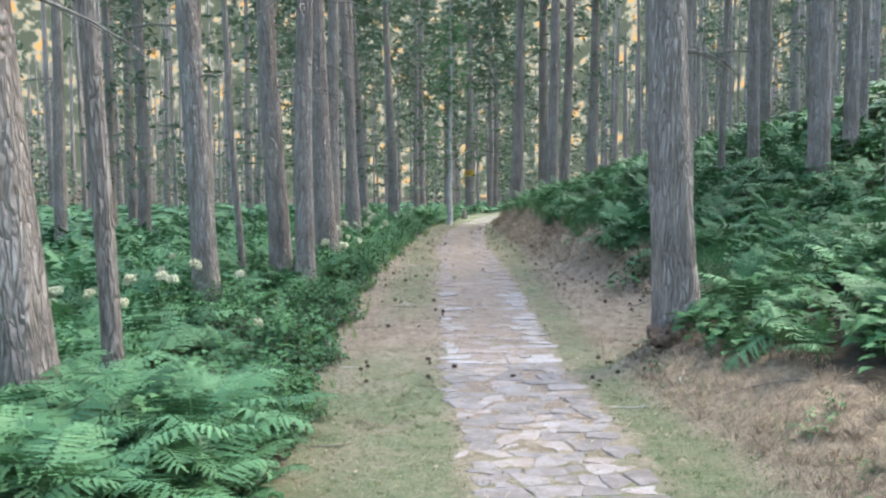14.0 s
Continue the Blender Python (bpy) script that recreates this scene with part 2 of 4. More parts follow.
path_half = line((-0.8, 0.5), (0.4, 0.8), (1.5, 0.85), (2.4, 0.72), (4, 0.66), (6, 0.64), (11, 0.66), (20, 0.67), (28, 0.66), (35, 0.62), (44, 0.7))
bank_left = line((-40, 30), (-12, 12), (-6, 8), (-3, 5.2), (-1.85, 3.45), (-1.1, 2.4), (-0.1, 1.08), (0.87, 1.18), (1.85, 1.4), (2.9, 1.64), (4, 1.85), (5, 2.1), (6, 2.25), (8.7, 2.45), (12, 2.6), (15, 2.95), (20, 3.6), (26.5, 4.5), (33, 5.75), (36, 6.5), (44, 9), (60, 14), (120, 36))
bank_foot = line((-40, 34), (-9.5, 9.5), (-4, 6.0), (-1.8, 4.0), (-0.3, 4.8), (1.5, 5.1), (2.6, 5.55), (4, 5.65), (6, 5.7), (9, 5.72), (10.6, 5.95), (11.5, 6.7), (13, 7.5), (16, 7.75), (18, 7.35), (20, 7.15), (22, 7.2), (24, 7.3), (27.6, 7.7), (30, 7.95), (33.5, 8.35), (37, 9.6), (44, 12.5), (60, 19), (120, 42))
bank_high = line((-8, 0.25), (3, 0.3), (9, 0.5), (13, 0.6), (19, 0.8), (26, 1.15), (32, 0.8), (38, 0.4), (60, 0.2))
hill_rise = line((-2, 0.16), (5, 0.19), (11, 0.28), (40, 0.28))
near_edge = line((-60, 22), (-16, 0.5), (-12, -2.4), (-9.8, -2.85), (-8.9, -2.6), (-8.1, -2.55), (-6.7, -3.45), (-6.1, -4.4), (-5.6, -6.3), (-4.6, -8), (-1.5, -13), (10, -20), (40, -34))
stream_x = line((-40, 14), (-14, 4.5), (-8, 2.2), (-3, 0.3), (-0.4, -0.6), (0.7, -1.0), (1.3, -1.3), (3, -1.35), (4.4, -1.72), (5.5, -2.0), (6.9, -2.6), (8.5, -3.0), (10.5, -3.6), (14, -5.2), (25, -9), (60, -22))
valley_z = line((-23, -1.9), (-4, -1.25), (2, -1.0), (8, -0.6), (12, -0.4), (37, 0.5))


def smooth(v):
    v = np.clip(v, 0, 1)
    return v * v * (3 - 2 * v)


def wobble(x, y):
    """Gentle unevenness, the same everywhere."""
    return (np.sin(x * 1.7 + 0.6 * np.sin(y * 0.9)) * np.sin(y * 1.3 + 0.8 * np.sin(x * 0.7)) * 0.5
            + 0.3 * np.sin(x * 4.1 + y * 2.3) * np.sin(y * 3.7 - x * 1.9) + 0.2 * np.sin(x * 9.3 - y * 4.4) * np.sin(y * 8.1 + x * 3.3))


def height(x, y):
    x, y = np.asarray(x, float), np.asarray(y, float)
    base = path_z(y)
    d = x - bank_foot(y)
    up = bank_high(y) * smooth((d + 0.5) / 1.4) + hill_rise(y) * np.clip(d - 0.8, 0, 9) + 0.3 * np.clip(d - 9.8, 0, 30) + 0.04 * smooth(d + 1.2)
    path_side = base + up + 0.03 * wobble(x * 0.6, y * 0.6) * smooth((np.abs(x - path_x(y)) - 0.8) / 1.5)
    gap = np.abs(x - stream_x(y))
    valley = valley_z(y) + 0.3 * smooth((gap - 0.4) / 1.4) + 0.09 * np.clip(gap - 4, 0, 60) + 0.1 * wobble(x * 0.8, y * 0.8)
    valley = np.where(x > stream_x(y), np.minimum(valley - 0.09 * np.clip(gap - 4, 0, 60), base + 0.02 + 0.1 * wobble(x * 0.8, y * 0.8)), valley)
    wide = np.where(y < 4, 0.16 + 2.2 * smooth((-1.6 - y) / 0.8), 0.16 + 3.3 * smooth((y - 4) / 2.5))
    p = smooth((x - bank_left(y)) / wide + np.where(y < 4, 0.5 + 0.5 * smooth((-1.6 - y) / 0.8), 1.0 * smooth((y - 4) / 2)))
    z = valley + (path_side - valley) * p
    near = 0.13 + 0.04 * wobble(x * 1.4, y * 1.4)
    q = smooth((near_edge(y) - x) / 0.7 + 0.5)
    return z + (near - z) * q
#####
- Exercise goal -
Exactly repeat the lines from the line with "Continue the Blender" to the line with "8.1 + x * 3.3))", including both, and output nothing else.

- Right answer -
Continue the Blender Python (bpy) script that recreates this scene with part 2 of 4. More parts follow.
path_half = line((-0.8, 0.5), (0.4, 0.8), (1.5, 0.85), (2.4, 0.72), (4, 0.66), (6, 0.64), (11, 0.66), (20, 0.67), (28, 0.66), (35, 0.62), (44, 0.7))
bank_left = line((-40, 30), (-12, 12), (-6, 8), (-3, 5.2), (-1.85, 3.45), (-1.1, 2.4), (-0.1, 1.08), (0.87, 1.18), (1.85, 1.4), (2.9, 1.64), (4, 1.85), (5, 2.1), (6, 2.25), (8.7, 2.45), (12, 2.6), (15, 2.95), (20, 3.6), (26.5, 4.5), (33, 5.75), (36, 6.5), (44, 9), (60, 14), (120, 36))
bank_foot = line((-40, 34), (-9.5, 9.5), (-4, 6.0), (-1.8, 4.0), (-0.3, 4.8), (1.5, 5.1), (2.6, 5.55), (4, 5.65), (6, 5.7), (9, 5.72), (10.6, 5.95), (11.5, 6.7), (13, 7.5), (16, 7.75), (18, 7.35), (20, 7.15), (22, 7.2), (24, 7.3), (27.6, 7.7), (30, 7.95), (33.5, 8.35), (37, 9.6), (44, 12.5), (60, 19), (120, 42))
bank_high = line((-8, 0.25), (3, 0.3), (9, 0.5), (13, 0.6), (19, 0.8), (26, 1.15), (32, 0.8), (38, 0.4), (60, 0.2))
hill_rise = line((-2, 0.16), (5, 0.19), (11, 0.28), (40, 0.28))
near_edge = line((-60, 22), (-16, 0.5), (-12, -2.4), (-9.8, -2.85), (-8.9, -2.6), (-8.1, -2.55), (-6.7, -3.45), (-6.1, -4.4), (-5.6, -6.3), (-4.6, -8), (-1.5, -13), (10, -20), (40, -34))
stream_x = line((-40, 14), (-14, 4.5), (-8, 2.2), (-3, 0.3), (-0.4, -0.6), (0.7, -1.0), (1.3, -1.3), (3, -1.35), (4.4, -1.72), (5.5, -2.0), (6.9, -2.6), (8.5, -3.0), (10.5, -3.6), (14, -5.2), (25, -9), (60, -22))
valley_z = line((-23, -1.9), (-4, -1.25), (2, -1.0), (8, -0.6), (12, -0.4), (37, 0.5))


def smooth(v):
    v = np.clip(v, 0, 1)
    return v * v * (3 - 2 * v)


def wobble(x, y):
    """Gentle unevenness, the same everywhere."""
    return (np.sin(x * 1.7 + 0.6 * np.sin(y * 0.9)) * np.sin(y * 1.3 + 0.8 * np.sin(x * 0.7)) * 0.5
            + 0.3 * np.sin(x * 4.1 + y * 2.3) * np.sin(y * 3.7 - x * 1.9) + 0.2 * np.sin(x * 9.3 - y * 4.4) * np.sin(y * 8.1 + x * 3.3))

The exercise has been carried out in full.